In manufacturing, productivity matters. Quality matters. Deadlines matter. But none of those priorities should ever come at the expense of worker safety.
For manufacturers relying on flexible labor strategies, safety training is one of the most important factors in building a productive and dependable workforce. Whether workers are supporting a shutdown, filling a skilled labor gap, or helping scale production, every technician who enters your facility should be equipped to perform safely from day one.
That is why safety training is not simply a compliance checkbox for workforce solutions providers. It is a critical business function that protects people, supports operational continuity, and strengthens partnerships across the manufacturing industry.
Safety Is a Shared Responsibility
When manufacturers partner with workforce solutions companies, safety ownership should never be unclear.
The host employer understands the facility, equipment, processes, and site-specific risks. The workforce partner is responsible for preparing technicians, reinforcing safe behaviors, and ensuring workers understand expectations before stepping onto the floor.
The strongest outcomes happen when both sides treat safety as a shared responsibility.
When that collaboration exists, manufacturers gain workers who are better prepared, technicians gain confidence in their environment, and everyone benefits from a stronger safety culture.
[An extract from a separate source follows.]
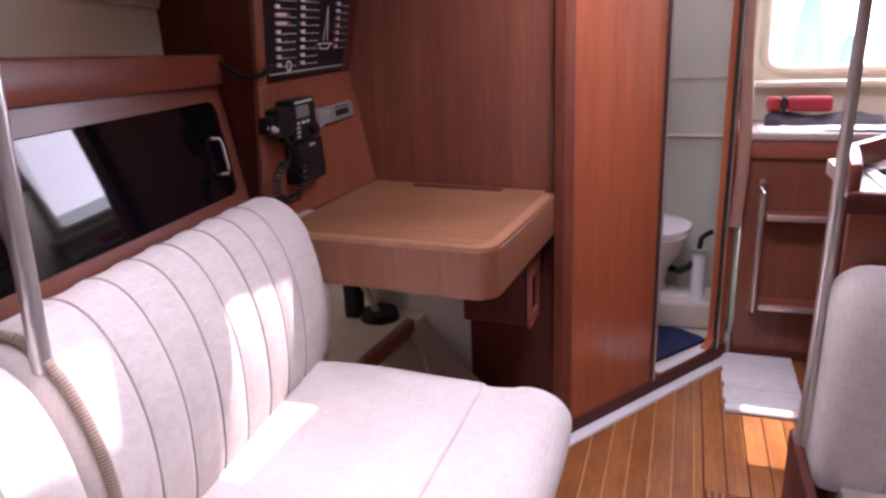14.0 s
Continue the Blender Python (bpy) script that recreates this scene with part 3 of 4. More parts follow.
U_LINE = [(0.530, 0.082), (0.72, 0.068), (0.9, 0.047), (1.12, 0.012), (1.24, -0.008), (1.32, -0.028), (1.38, -0.065), (1.43, -0.125), (1.47, -0.20), (1.51, -0.30), (1.56, -0.45), (1.61, -0.8), (1.62, -1.4), (1.62, -2.4)]
channel_cushion("dinette_back_cushion", arc_path(U_LINE), 0.795, 0.412, 0.118, 0.06, 0.05, 0.8, 0.105, SOFT_SEAM, "off-white channelled back cushion curving round the dinette", "dinette back cushions")
for pl, lb in (([(0.575, 0.16), (1.78, 0.12), (1.78, -0.645), (1.20, -0.585), (0.575, -0.47)], "off-white dinette seat cushion along the galley side"),
               ([(1.04, -0.603), (1.79, -0.66), (1.79, -2.4), (1.04, -2.4)], "off-white dinette seat cushion along the hull side")):
    bm = prism(round_poly(pl, 0.05), 0.30, 0.425, 'z', 0.032, 4)
    tagged(link("dinette_seat_cushion", bm, FABRIC), lb, "cushion", "dinette seat cushions")
tagged(link("dinette_bench", prism([(0.535, 0.22), (1.84, 0.22), (1.84, -2.5), (1.16, -2.5), (1.16, -0.55), (0.545, -0.42)], -0.15, 0.302), TEAK_DARK_AND_SHADED, False), "dark teak bench under the dinette cushions", "bench")
tagged(link("dinette_end_panel", box(0.512, -0.02, 0.0, 0.530, 0.235, 0.44, 0.004), TEAK_DARK_AND_SHADED), "dark teak end panel of the dinette bench", "panel")


def crumpled_cloth():
    """A pale printed cloth dropped in folds, two sheets thick."""
    bm = bmesh.new()
    nu, nv = 30, 24
    sheets = []
    for lift in (0.010, 0.0):
        grid = []
        for j in range(nv + 1):
            row = []
            for i in range(nu + 1):
                u, v = i / nu, j / nv
                edge = min(1.0, 6 * min(u, 1 - u, v, 1 - v))
                h = abs(noise.noise(Vector((u * 4.2, v * 3.4, 0.6)))) * 0.045 + 0.020 * abs(noise.noise(Vector((u * 9, v * 8, 3.1))))
                x = 0.572 + 0.100 * u + 0.014 * noise.noise(Vector((v * 3, u, 7.0))) + 0.008 * v
                y = -0.245 + 0.17 * v + 0.016 * noise.noise(Vector((u * 3, v, 9.0))) + 0.02 * u
                row.append(bm.verts.new((x, y, 0.4262 + (h * edge + 0.012 * edge + lift if lift else 0.0))))
            grid.append(row)
        for j in range(nv):
            for i in range(nu):
                bm.faces.new((grid[j][i], grid[j][i + 1], grid[j + 1][i + 1], grid[j + 1][i]))
        sheets.append(grid)
    A, B = sheets
    loop = [(0, i) for i in range(nu)] + [(j, nu) for j in range(nv)] + [(nv, i) for i in range(nu, 0, -1)] + [(j, 0) for j in range(nv, 0, -1)]
    for (j, i), (jj, ii) in zip(loop, loop[1:] + loop[:1]):
        bm.faces.new((A[j][i], A[jj][ii], B[jj][ii], B[j][i]))
    return tagged(link("crumpled_cloth", bm, PALE_CLOTH, True, 60), "pale bluish-white cloth crumpled on the dinette seat cushion", "cloth")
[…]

Why Manufacturing Environments Require More Than Basic Orientation
Manufacturing settings are dynamic. Even highly skilled trades professionals may be entering a new plant layout, operating around unfamiliar machinery, or adapting to different lockout and tagout procedures, PPE requirements, traffic flow, or reporting structures.
Without clear training and communication, avoidable risks increase.
That is especially true in industries where downtime is costly and production schedules move quickly. Rushing workers into a facility without proper preparation can create setbacks that far outweigh the time saved.
Effective safety training helps close that gap by ensuring technicians understand not only how to perform the work, but how to perform it safely within that specific environment.
What Manufacturers Should Expect from a Workforce Partner
Not all staffing companies and workforce solutions providers approach safety the same way. Manufacturers should expect more than candidate placement alone.
A strong partner should bring a proactive safety mindset that includes:
- Pre-assignment training on common workplace hazards
- PPE expectations and safe work practices
- Clear injury and incident reporting procedures
- Ongoing communication with placed technicians
- Documentation of training completion
- Collaboration on site-specific orientation needs
- Follow-up support throughout the assignment
When these systems are in place, manufacturers reduce onboarding friction while improving readiness and accountability.
Why Safety Training Matters to Skilled Trades Technicians
Top tradespeople want to work where safety is taken seriously.
Electricians, welders, machinists, programmers, maintenance technicians, pipefitters, engineers, and other skilled professionals know that safety standards often reflect broader operational standards. Clean processes, clear expectations, organized leadership, and strong communication usually accompany safer worksites.
That means a company’s commitment to safety can directly impact its ability to attract and retain quality talent.
Technicians are more likely to return to assignments where they feel respected, protected, and properly prepared.
The Business Impact of Strong Safety Programs
Safety training is often discussed through the lens of compliance, but its business value reaches much further.
Strong safety programs can help manufacturers and workforce partners improve:
- Productivity through fewer disruptions
- Attendance and reliability
- Worker confidence and morale
- Client vendor trust
- Reduced injury-related costs
- Reputation in a competitive labor market
In short, safer environments often become stronger-performing environments.
Building a Better Workforce Partnership
Manufacturing leaders should view safety conversations as an essential part of selecting any workforce solutions provider.
Ask questions such as:
- How are workers trained before arriving onsite?
- How do you communicate safety expectations?
- What is your incident response process?
- How do you partner with clients on site-specific risks?
- How do you reinforce safety during assignments?
The answers can reveal whether a provider is simply filling openings or actively helping protect your operation.
Every Worker Home Safe
At FlexTrades, we believe workforce solutions should create confidence, not added risk. That starts with placing skilled tradespeople who are prepared to contribute safely, professionally, and productively.
Because no production goal, project milestone, or staffing shortage is more important than the people doing the work.
Every worker should go home safe. Every single day.